Labour is calling for a two-part judge-led inquiry, with the first part reporting by the end of 2012 on the scandal surrounding Libor, and the second part looking over 12 at wider questions about the culture and practices within the banking industry.
David Cameron has previously said that a judge-led inquiry is the best way of getting to the truth.
"I don’t believe there is any better process than an inquiry led by a judge where people give evidence under oath" David Cameron, BBC Andrew Marr Show, 29 April 2012
“If the hon. Gentleman is really concerned, as I am, about making sure that all the information about this is properly looked into, what is preferable: a civil service-run process where you can look at papers and ask questions, or a judge-led inquiry with Ministers answering questions under oath where all the documents have to be revealed and the whole thing is pursued properly by a team of barristers who are expert at finding out the facts?” David Cameron, Hansard, 30 April 2012, column 1251
David Cameron's views on on regulation are revealing. In 2008, after the start of the financial crisis, David Cameron complained to a City audience that “a significant part of Labour’s economic failure” had been “too much regulation”.
“As a free-marketeer by conviction, it will not surprise you to hear me say that a significant part of Labour’s economic failure has been the excessive bureaucratic interventionism of the past decade too much tax, too much regulation, too little understanding of what our businesses need to compete in the modern world."
David Cameron, speech to the City of London, 28 March 2008
This is what he said later the same year on 30 April in a speech to the Institute of Directors. He said: "You want me to give you lower taxes and less regulation". Then he added: "I want to give you lower taxes and less regulation."
On interest rate insurance mis-selling and the watering down of Vickers’ recommendations he also got it wrong.
The final report from Sir John Vickers’ Independent Commission on Banking recommended that derivatives trading – except where necessary for the retail bank to manage its own risk – should not be permitted within the ring-fence.
“So the following activities should not be carried on inside the ring-fence: services to non-EEA customers, services (other than payments services) resulting in exposure to financial customers, ‘trading book’ activities, services relating to secondary markets activity (including the purchases of loans or securities), and derivatives trading (except as necessary for the retail bank prudently to manage its own risk).”

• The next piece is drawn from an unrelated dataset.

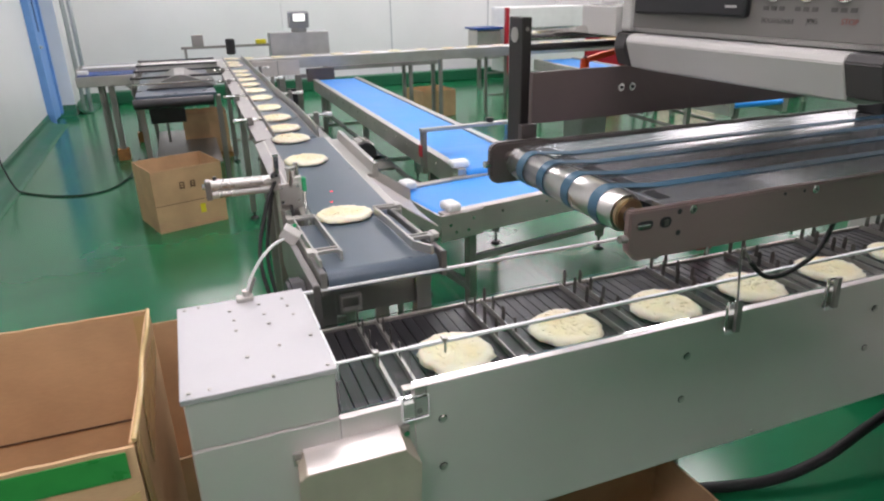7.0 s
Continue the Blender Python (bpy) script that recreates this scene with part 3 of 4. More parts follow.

Independent Banking Commission, Final report, p. 11
However in its recent white paper, the Treasury has argued that ring-fenced banks should be allowed to sell “simple” derivatives products to their customers.
“It is the Government’s view that a ring-fenced bank may be permitted to provide ‘simple’ derivatives products to its customers, provided that a number of conditions are met”
HM Treasury, financial regulation white paper, June 2012, p. 22
Permitted products would include those “whose purpose is to fix or cap client market exposures to interest rate or foreign exchange rate risk related to the business of the ring-fenced bank” (HM Treasury, financial regulation white paper, p. 22). These are similar to the products which banks - Barclays, HSBC, Lloyds and RBS – were found to have mis-sold to SMEs by the FSA last week. According to the FSA banks sold around 28,000 interest rate protection products to customers between 2001 and 2012.
“Interest rate hedging products can protect bank customers against the risk of interest rate movements and can be an appropriate product when properly sold in the right circumstances. During the period 2001 to date, banks sold around 28,000 interest rate protection products to customers.
These products range in complexity from comparatively simple “caps” that fixed an upper limit to the interest rate on a loan, through to the more complex derivatives such as “structured collars” which fixed interest rates within a band but introduced a degree of interest rate speculation.”
FSA, 29 June 2012, http://www.fsa.gov.uk/library/communication/pr/2012/071.shtml
Sir John Vickers criticised the Government for watering down some of the recommendations in his final report. Speaking to the Financial Times on 14 June 2012 he said: “The white paper proposals are far-reaching, but on some points – such as limits on the leverage of big banks – we believe they should go further. We welcome that the ICB proposals have been accepted in large part, but urge the government to resist pressure to weaken their effectiveness.”
Martin Wolf, who was a member of the Vickers Commission, yesterday described the Government’s decision not to implement this recommendation as “really quite dangerous. It leads to the very serious risk of mis-selling”.
David Cameron and the rest of his Government simply haven't got it when it comes to sorting out the banks. Could it have anything to do with who bankrolls the Tory Party?